● **Material provided**
-- BEGIN --
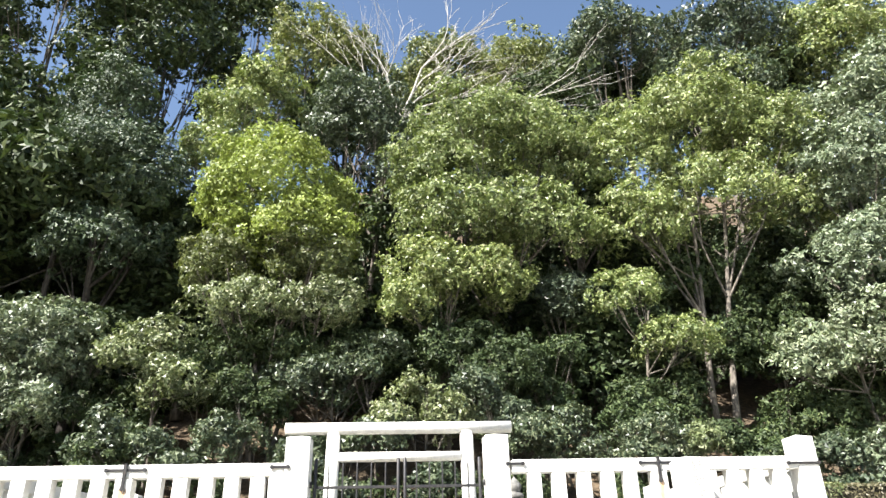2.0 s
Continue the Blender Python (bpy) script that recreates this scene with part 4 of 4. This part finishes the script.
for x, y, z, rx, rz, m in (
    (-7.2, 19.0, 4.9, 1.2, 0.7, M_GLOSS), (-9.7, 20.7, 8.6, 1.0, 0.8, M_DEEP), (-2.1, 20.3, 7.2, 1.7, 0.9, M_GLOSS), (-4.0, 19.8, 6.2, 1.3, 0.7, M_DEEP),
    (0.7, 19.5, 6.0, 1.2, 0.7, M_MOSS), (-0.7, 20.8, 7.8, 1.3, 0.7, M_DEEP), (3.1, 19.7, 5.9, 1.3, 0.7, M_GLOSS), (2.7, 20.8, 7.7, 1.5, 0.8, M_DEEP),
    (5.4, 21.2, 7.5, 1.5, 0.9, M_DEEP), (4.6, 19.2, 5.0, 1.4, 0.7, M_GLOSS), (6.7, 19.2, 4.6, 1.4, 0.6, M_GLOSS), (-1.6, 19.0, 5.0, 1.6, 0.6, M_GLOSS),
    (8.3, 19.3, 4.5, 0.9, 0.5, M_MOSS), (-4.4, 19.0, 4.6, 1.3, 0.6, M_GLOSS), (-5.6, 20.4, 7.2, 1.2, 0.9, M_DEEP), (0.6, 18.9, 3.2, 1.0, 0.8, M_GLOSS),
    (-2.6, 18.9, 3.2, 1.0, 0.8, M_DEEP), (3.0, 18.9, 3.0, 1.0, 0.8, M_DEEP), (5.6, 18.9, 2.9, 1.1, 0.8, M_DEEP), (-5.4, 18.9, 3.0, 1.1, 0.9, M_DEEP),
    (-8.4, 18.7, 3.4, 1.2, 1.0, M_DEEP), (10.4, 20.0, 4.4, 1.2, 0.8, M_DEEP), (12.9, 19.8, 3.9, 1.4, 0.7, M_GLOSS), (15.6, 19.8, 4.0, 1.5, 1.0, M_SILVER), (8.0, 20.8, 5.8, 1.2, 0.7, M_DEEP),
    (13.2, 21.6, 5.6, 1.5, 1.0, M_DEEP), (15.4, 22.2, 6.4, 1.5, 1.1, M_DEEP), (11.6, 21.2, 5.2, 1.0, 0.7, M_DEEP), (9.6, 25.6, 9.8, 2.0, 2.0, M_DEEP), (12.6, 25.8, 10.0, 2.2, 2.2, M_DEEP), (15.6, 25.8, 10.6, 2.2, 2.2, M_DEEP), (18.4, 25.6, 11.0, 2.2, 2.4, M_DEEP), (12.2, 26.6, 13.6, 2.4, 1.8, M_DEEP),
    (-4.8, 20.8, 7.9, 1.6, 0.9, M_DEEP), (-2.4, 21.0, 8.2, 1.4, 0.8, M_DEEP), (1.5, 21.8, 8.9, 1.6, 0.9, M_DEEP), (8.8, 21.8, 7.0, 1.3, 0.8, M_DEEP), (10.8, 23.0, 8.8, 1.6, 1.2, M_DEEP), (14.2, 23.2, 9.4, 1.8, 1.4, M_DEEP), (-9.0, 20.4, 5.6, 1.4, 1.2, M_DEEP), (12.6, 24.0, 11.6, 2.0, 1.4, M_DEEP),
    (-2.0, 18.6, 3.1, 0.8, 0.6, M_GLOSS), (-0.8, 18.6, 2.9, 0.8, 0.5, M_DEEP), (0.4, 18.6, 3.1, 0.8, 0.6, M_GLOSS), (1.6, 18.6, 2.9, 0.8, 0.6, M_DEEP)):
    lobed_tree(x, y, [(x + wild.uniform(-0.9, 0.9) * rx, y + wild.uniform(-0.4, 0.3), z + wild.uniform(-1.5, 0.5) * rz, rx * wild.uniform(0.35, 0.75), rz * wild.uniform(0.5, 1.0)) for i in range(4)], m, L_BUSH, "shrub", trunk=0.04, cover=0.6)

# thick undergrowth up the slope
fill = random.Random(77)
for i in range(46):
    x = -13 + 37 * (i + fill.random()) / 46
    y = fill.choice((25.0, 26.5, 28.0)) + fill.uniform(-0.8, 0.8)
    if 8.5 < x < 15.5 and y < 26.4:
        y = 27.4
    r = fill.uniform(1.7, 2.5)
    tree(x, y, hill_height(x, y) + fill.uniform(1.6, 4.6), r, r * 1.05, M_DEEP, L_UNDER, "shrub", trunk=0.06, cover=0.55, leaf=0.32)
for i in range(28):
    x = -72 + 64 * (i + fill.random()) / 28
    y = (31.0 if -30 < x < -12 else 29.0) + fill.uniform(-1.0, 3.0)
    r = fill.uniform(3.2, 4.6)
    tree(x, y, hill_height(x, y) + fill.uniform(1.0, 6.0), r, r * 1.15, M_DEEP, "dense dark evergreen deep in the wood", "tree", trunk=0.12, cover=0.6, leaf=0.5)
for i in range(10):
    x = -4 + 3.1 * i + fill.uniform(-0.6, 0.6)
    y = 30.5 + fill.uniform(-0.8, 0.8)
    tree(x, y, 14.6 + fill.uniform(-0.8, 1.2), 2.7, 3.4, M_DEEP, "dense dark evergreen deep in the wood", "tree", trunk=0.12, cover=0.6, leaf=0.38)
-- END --
● **Directions for this task**
Transcribe the full listing above exactly as it stands, minus the pictures.

● **Final answer**
2.0 s
Continue the Blender Python (bpy) script that recreates this scene with part 4 of 4. This part finishes the script.
for x, y, z, rx, rz, m in (
    (-7.2, 19.0, 4.9, 1.2, 0.7, M_GLOSS), (-9.7, 20.7, 8.6, 1.0, 0.8, M_DEEP), (-2.1, 20.3, 7.2, 1.7, 0.9, M_GLOSS), (-4.0, 19.8, 6.2, 1.3, 0.7, M_DEEP),
    (0.7, 19.5, 6.0, 1.2, 0.7, M_MOSS), (-0.7, 20.8, 7.8, 1.3, 0.7, M_DEEP), (3.1, 19.7, 5.9, 1.3, 0.7, M_GLOSS), (2.7, 20.8, 7.7, 1.5, 0.8, M_DEEP),
    (5.4, 21.2, 7.5, 1.5, 0.9, M_DEEP), (4.6, 19.2, 5.0, 1.4, 0.7, M_GLOSS), (6.7, 19.2, 4.6, 1.4, 0.6, M_GLOSS), (-1.6, 19.0, 5.0, 1.6, 0.6, M_GLOSS),
    (8.3, 19.3, 4.5, 0.9, 0.5, M_MOSS), (-4.4, 19.0, 4.6, 1.3, 0.6, M_GLOSS), (-5.6, 20.4, 7.2, 1.2, 0.9, M_DEEP), (0.6, 18.9, 3.2, 1.0, 0.8, M_GLOSS),
    (-2.6, 18.9, 3.2, 1.0, 0.8, M_DEEP), (3.0, 18.9, 3.0, 1.0, 0.8, M_DEEP), (5.6, 18.9, 2.9, 1.1, 0.8, M_DEEP), (-5.4, 18.9, 3.0, 1.1, 0.9, M_DEEP),
    (-8.4, 18.7, 3.4, 1.2, 1.0, M_DEEP), (10.4, 20.0, 4.4, 1.2, 0.8, M_DEEP), (12.9, 19.8, 3.9, 1.4, 0.7, M_GLOSS), (15.6, 19.8, 4.0, 1.5, 1.0, M_SILVER), (8.0, 20.8, 5.8, 1.2, 0.7, M_DEEP),
    (13.2, 21.6, 5.6, 1.5, 1.0, M_DEEP), (15.4, 22.2, 6.4, 1.5, 1.1, M_DEEP), (11.6, 21.2, 5.2, 1.0, 0.7, M_DEEP), (9.6, 25.6, 9.8, 2.0, 2.0, M_DEEP), (12.6, 25.8, 10.0, 2.2, 2.2, M_DEEP), (15.6, 25.8, 10.6, 2.2, 2.2, M_DEEP), (18.4, 25.6, 11.0, 2.2, 2.4, M_DEEP), (12.2, 26.6, 13.6, 2.4, 1.8, M_DEEP),
    (-4.8, 20.8, 7.9, 1.6, 0.9, M_DEEP), (-2.4, 21.0, 8.2, 1.4, 0.8, M_DEEP), (1.5, 21.8, 8.9, 1.6, 0.9, M_DEEP), (8.8, 21.8, 7.0, 1.3, 0.8, M_DEEP), (10.8, 23.0, 8.8, 1.6, 1.2, M_DEEP), (14.2, 23.2, 9.4, 1.8, 1.4, M_DEEP), (-9.0, 20.4, 5.6, 1.4, 1.2, M_DEEP), (12.6, 24.0, 11.6, 2.0, 1.4, M_DEEP),
    (-2.0, 18.6, 3.1, 0.8, 0.6, M_GLOSS), (-0.8, 18.6, 2.9, 0.8, 0.5, M_DEEP), (0.4, 18.6, 3.1, 0.8, 0.6, M_GLOSS), (1.6, 18.6, 2.9, 0.8, 0.6, M_DEEP)):
    lobed_tree(x, y, [(x + wild.uniform(-0.9, 0.9) * rx, y + wild.uniform(-0.4, 0.3), z + wild.uniform(-1.5, 0.5) * rz, rx * wild.uniform(0.35, 0.75), rz * wild.uniform(0.5, 1.0)) for i in range(4)], m, L_BUSH, "shrub", trunk=0.04, cover=0.6)

# thick undergrowth up the slope
fill = random.Random(77)
for i in range(46):
    x = -13 + 37 * (i + fill.random()) / 46
    y = fill.choice((25.0, 26.5, 28.0)) + fill.uniform(-0.8, 0.8)
    if 8.5 < x < 15.5 and y < 26.4:
        y = 27.4
    r = fill.uniform(1.7, 2.5)
    tree(x, y, hill_height(x, y) + fill.uniform(1.6, 4.6), r, r * 1.05, M_DEEP, L_UNDER, "shrub", trunk=0.06, cover=0.55, leaf=0.32)
for i in range(28):
    x = -72 + 64 * (i + fill.random()) / 28
    y = (31.0 if -30 < x < -12 else 29.0) + fill.uniform(-1.0, 3.0)
    r = fill.uniform(3.2, 4.6)
    tree(x, y, hill_height(x, y) + fill.uniform(1.0, 6.0), r, r * 1.15, M_DEEP, "dense dark evergreen deep in the wood", "tree", trunk=0.12, cover=0.6, leaf=0.5)
for i in range(10):
    x = -4 + 3.1 * i + fill.uniform(-0.6, 0.6)
    y = 30.5 + fill.uniform(-0.8, 0.8)
    tree(x, y, 14.6 + fill.uniform(-0.8, 1.2), 2.7, 3.4, M_DEEP, "dense dark evergreen deep in the wood", "tree", trunk=0.12, cover=0.6, leaf=0.38)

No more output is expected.